The Obama administration has been getting a little smarter about taking better advantage of our shale oil-and-gas boom and ushering in approvals for the dozens of pending LNG export-terminal projects waiting for the green light; earlier this month, they approved the sixth such free-trade oriented project, but we have successfully been fracking so much natural gas in just the past few years, it would be silly not to let American producers get in on the action of globally competitive prices and reap the subsequent economic benefits.

And even besides the obvious economic benefits of freer LNG exports, we stand to gain some tactical foreign policy/national security benefits, too. Russia has successfully wielded its own hefty energy supplies as a geopolitical weapon for years now, bullying countries like Ukraine into doing what they want by periodically shutting off the natural-gas pipelines — a gambit they have used at least 50 times since the end of the Soviet Union. Getting more of our own natural gas supplies into the global market has the potential to dilute a lot of that influence, and the Kremlin is decidedly not thrilled about the world’s diversifying supply sources and the freer trade thereof.

The United States’ innovations in hydraulic fracturing and horizontal drilling just really put an unforeseen crimp in Russia’s plans for a return to great-power dominance, and although Putin will sometimes publicly admonish fracking for its ostensible environmental risks (even though Russia employs the technique, too), exactly nobody believes that that’s what really gets his goat about the whole thing.
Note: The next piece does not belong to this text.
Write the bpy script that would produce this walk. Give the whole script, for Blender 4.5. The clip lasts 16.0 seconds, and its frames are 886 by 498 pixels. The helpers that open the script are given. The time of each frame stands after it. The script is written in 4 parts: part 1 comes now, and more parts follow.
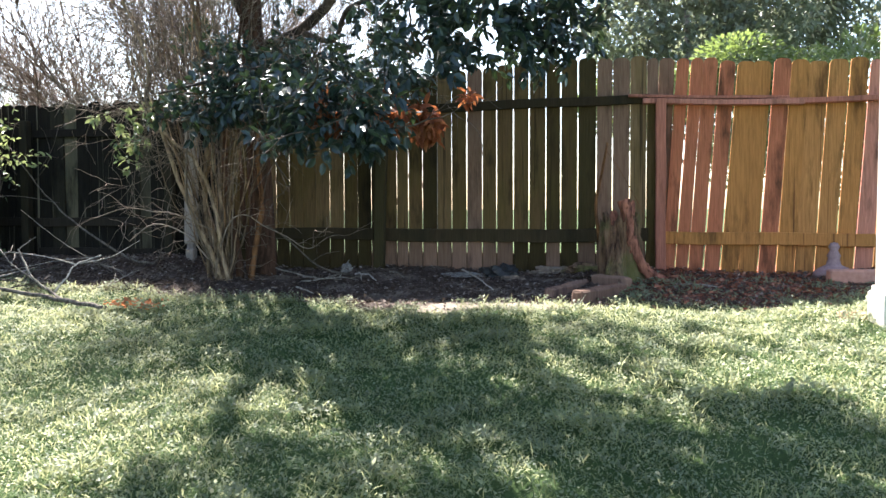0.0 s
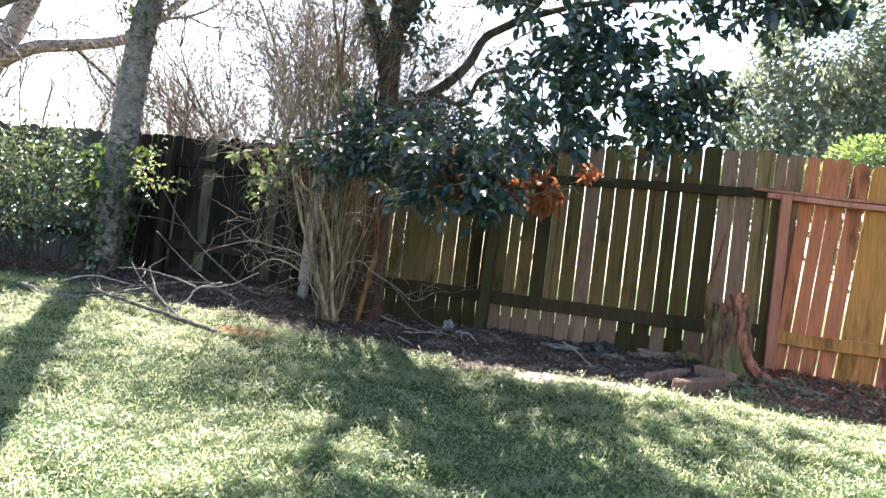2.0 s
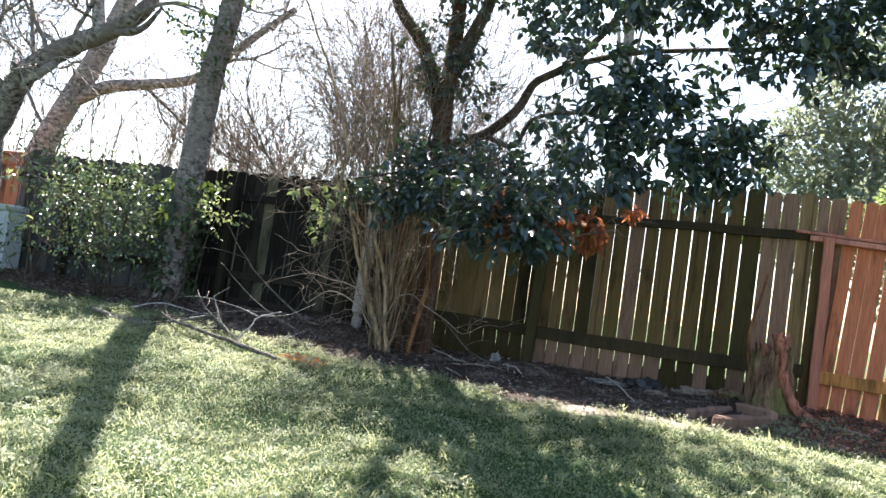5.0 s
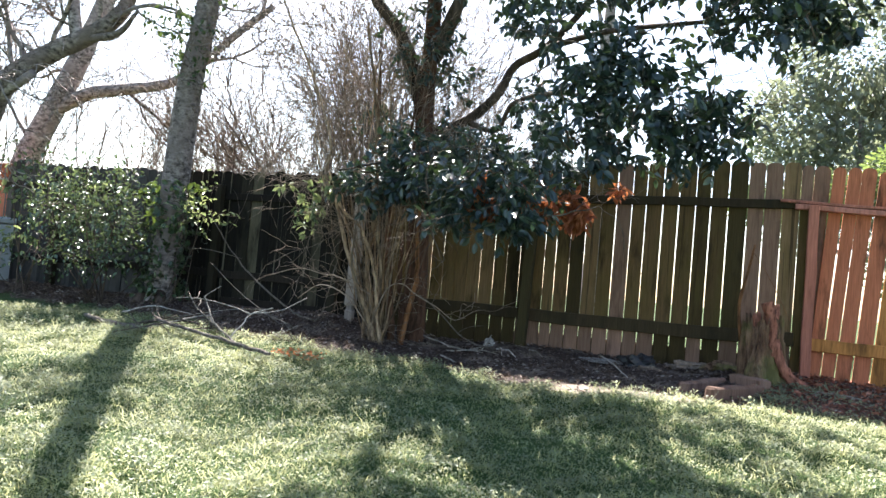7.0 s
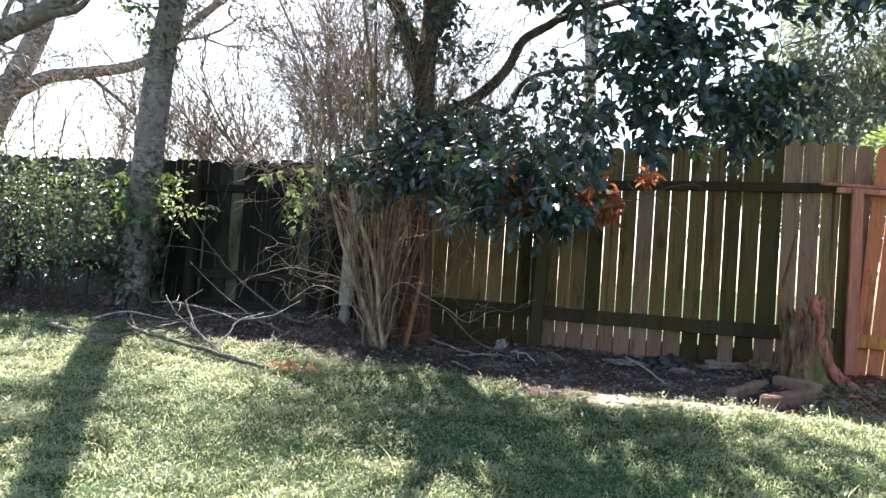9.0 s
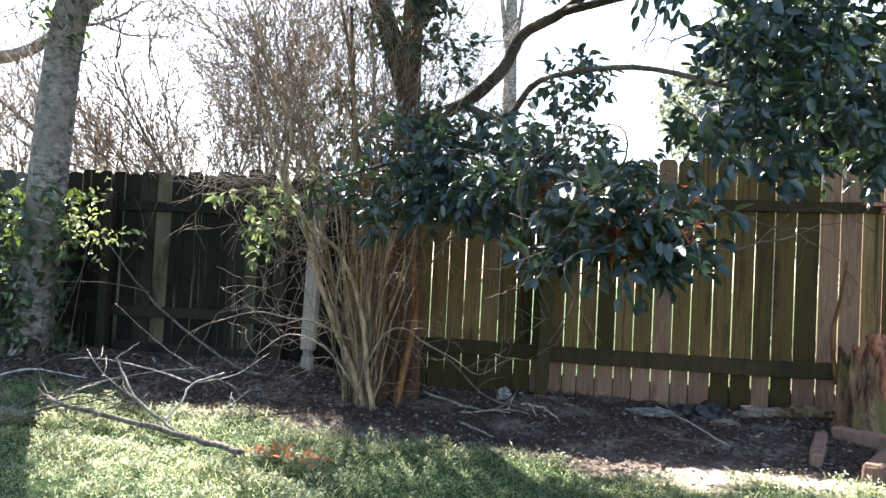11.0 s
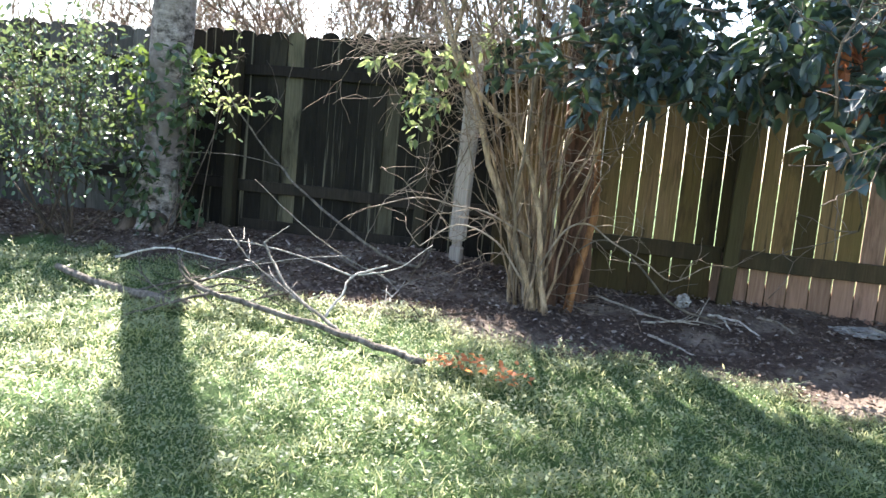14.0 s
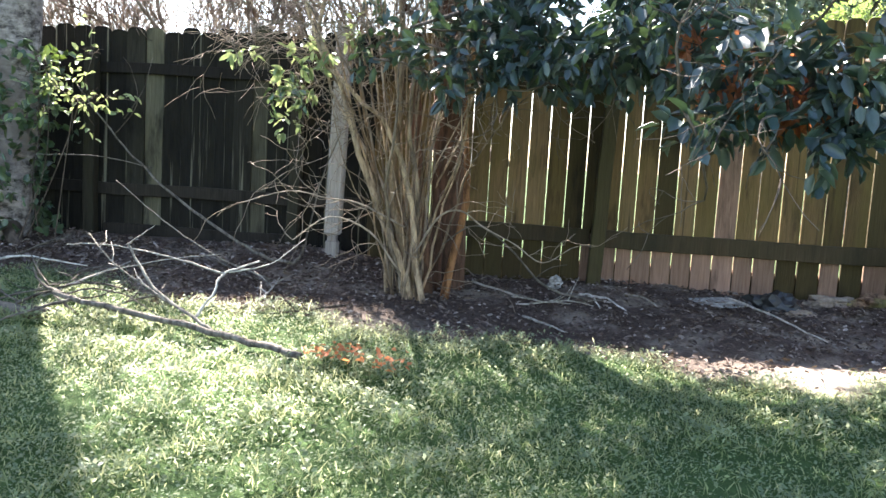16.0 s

Christopher Dickey has a great explanation at the Daily Beast:

If the natural gas reserves in Ukraine are anything like as large as analysts believe—and that is a big “if,” but far from an impossibility—then the geopolitical and economic position of the former Soviet republic could be transformed; its independence from Moscow assured; its value to the West unquestioned.

Even the ousted President Viktor Yanukovych understood that. (He was never so reliable a Putin ally as his opponents painted him.) Last November, Yanukovych’s government signed a $10 billion deal for shale gas exploration and exploitation with the American-based multinational Chevron, following on another massive deal with Royal Dutch Shell.  Together, Yanukovych claimed, those agreements would enable Ukraine “to have full sufficiency in gas by 2020 and, under an optimistic scenario, even enable us to export energy.” …
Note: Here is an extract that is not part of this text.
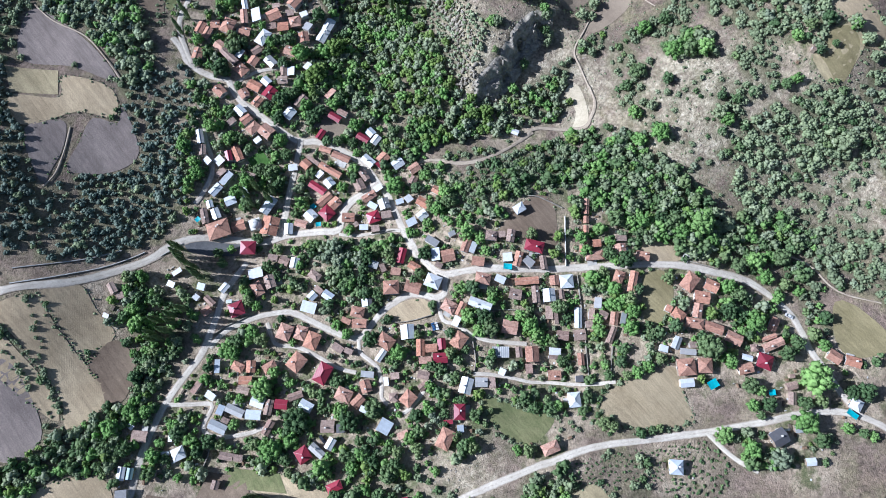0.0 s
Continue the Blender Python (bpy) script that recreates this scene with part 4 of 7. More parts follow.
house(-53.8, 187.0, 20, 10.2, 6.5, "w", "h")
house(-54.1, 207.4, 59, 10.0, 4.4, "o", "g")
house(-48.8, 214.6, 63, 6.9, 3.7, "w", "g")
house(-47.6, 204.2, 62, 9.2, 5.5, "w", "s")
house(-36.0, 218.0, 21, 9.9, 9.3, "o", "h")
house(-39.4, 196.5, -11, 8.0, 7.4, "o", "g")
house(-45.7, 191.9, -29, 7.5, 3.8, "b", "s")
house(-39.5, 187.1, -34, 6.8, 5.9, "o", "g")
house(-31.9, 185.3, 62, 7.1, 7.1, "o", "h")
house(-34.4, 201.7, -30, 4.8, 3.6, "b", "s")
house(-30.8, 192.2, -34, 5.1, 3.7, "b", "s")
house(-24.6, 186.0, -16, 4.7, 4.2, "w", "s")
house(-23.7, 195.9, 14, 8.8, 6.8, "o", "g")
house(-7.5, 193.8, -6, 6.3, 3.3, "w", "g")
house(-34.0, 173.6, 64, 6.7, 6.1, "o", "g")
house(-27.8, 178.1, 21, 5.2, 5.1, "g", "s")
house(-20.3, 170.3, 26, 16.8, 6.1, "w", "g")
house(-45.9, 169.8, -60, 8.3, 6.0, "o", "g")
house(-59.8, 170.7, -85, 7.6, 5.4, "g", "g")
house(-84.4, 162.3, 83, 6.0, 5.6, "o", "g")
house(-76.7, 162.6, -68, 8.3, 6.0, "o", "g")
house(-61.5, 155.8, -35, 5.9, 5.2, "b", "g")
house(-57.1, 161.3, 53, 7.9, 4.2, "b", "g")
house(-54.2, 157.8, 53, 5.6, 4.3, "w", "s")
house(-44.3, 155.4, 11, 4.8, 3.7, "w", "s")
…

The strategic implications if the Russian lock on those markets is broken are lost on no one, least of all Putin. His economy is dependent on gas and oil exports, and 76 percent of the gas he pipes out of Russia goes to Germany, Turkey, Italy, France, Britain and other European countries.
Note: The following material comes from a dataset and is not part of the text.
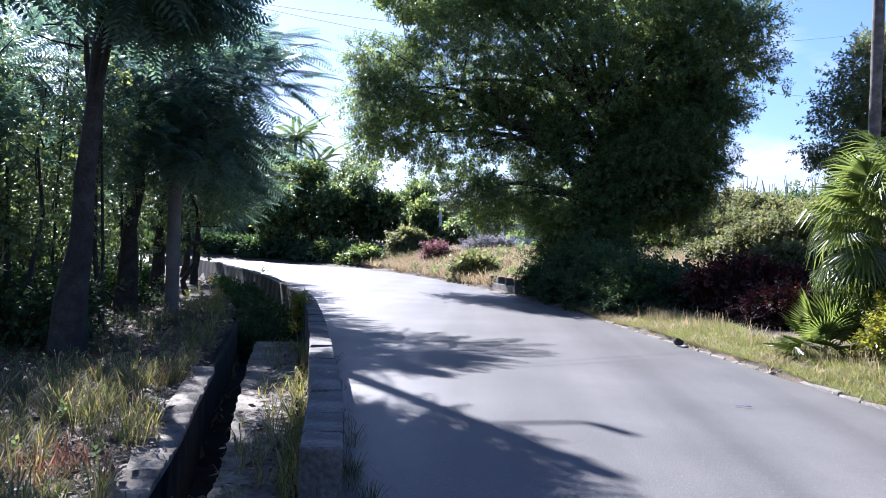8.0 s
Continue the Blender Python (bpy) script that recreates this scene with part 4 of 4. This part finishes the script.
loft([(-2.15, 0.72, 0.32, 0.86, 0.4), (-2.08, 0.81, 0.24, 1.0, 0.35), (-1.6, 0.845, 0.2, 1.04, 0.3), (-0.6, 0.85, 0.18, 0.95, 0.3), (0.6, 0.85, 0.18, 0.94, 0.3), (1.4, 0.83, 0.2, 0.9, 0.35), (2.0, 0.74, 0.26, 0.74, 0.4), (2.15, 0.6, 0.34, 0.62, 0.5)], M_PAINT, "body", car)
loft([(-1.62, 0.66, 0.93, 1.0, 0.5), (-1.0, 0.66, 0.93, 1.38, 0.4), (-0.4, 0.66, 0.93, 1.46, 0.4), (0.35, 0.65, 0.92, 1.43, 0.4), (1.15, 0.66, 0.88, 0.96, 0.5)], M_GLASS, "windows", car)
loft([(-1.02, 0.60, 1.36, 1.42, 0.5), (-0.4, 0.61, 1.43, 1.475, 0.5), (0.32, 0.58, 1.40, 1.45, 0.5)], M_PAINT, "roof", car)
for x in (-0.64, 0.64):
    V, F = tubes([[(x * 1.05, -1.6, 0.98, 0.035), (x * 0.95, -1.0, 1.4, 0.03), (x * 0.95, 0.32, 1.43, 0.03), (x * 1.06, 1.12, 0.95, 0.035)], [(x * 1.04, -0.3, 0.95, 0.03), (x * 0.98, -0.3, 1.43, 0.03)]], 6)
    mesh_object("pillar", V, F, M_PAINT, car, True)
    part("tail_light", box_bm((0.26, 0.16, 0.2), (x * 1.02, -2.04, 0.84), 0.05), M_RED, car)
    part("mirror", box_bm((0.2, 0.1, 0.13), (x * 1.5, 0.62, 0.98), 0.04), M_PAINT, car)
    for y in (-1.28, 1.3):
        wheel = thing("wheel", (x * 1.16, y, 0.3))
        wheel.parent = car
        bm = bmesh.new()
        bmesh.ops.create_cone(bm, cap_ends=True, segments=24, radius1=0.3, radius2=0.3, depth=0.2, matrix=Matrix.Rotation(math.pi / 2, 4, "Y"))
        part("tyre", bm, M_TYRE, wheel)
        bm = bmesh.new()
        bmesh.ops.create_cone(bm, cap_ends=True, segments=20, radius1=0.19, radius2=0.19, depth=0.22, matrix=Matrix.Rotation(math.pi / 2, 4, "Y"))
        part("rim", bm, M_METAL, wheel)
part("boot_trim", box_bm((0.62, 0.03, 0.035), (0, -2.13, 0.89), 0.01), M_CHROME, car)
plate = part("number_plate", box_bm((0.44, 0.02, 0.12), (0, -2.15, 0.76), 0.004), M_TYRE, car)
for k in range(5):
    part("plate_bar", box_bm((0.045, 0.008, 0.07), (-0.15 + 0.075 * k, -2.164, 0.76)), M_WHITE, plate)
part("bumper", box_bm((1.5, 0.12, 0.16), (0, -2.1, 0.36), 0.04), M_PAINT, car)
car.matrix_basis = pose(-38, 60.6, 0.015, 0, 0, 87)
In the near term, Ukraine still has 99 financial and economic problems, and if they do have those aforementioned natural gas reserves, it’ll take a while to set up shop and Russia still has a lot of power for the time being — but the spreading technological advancements in fracking and the increasing presence of U.S. LNG exports across Europe is not doing Putin’s energy-export-dependent economy nor his World Domination machinations any favors.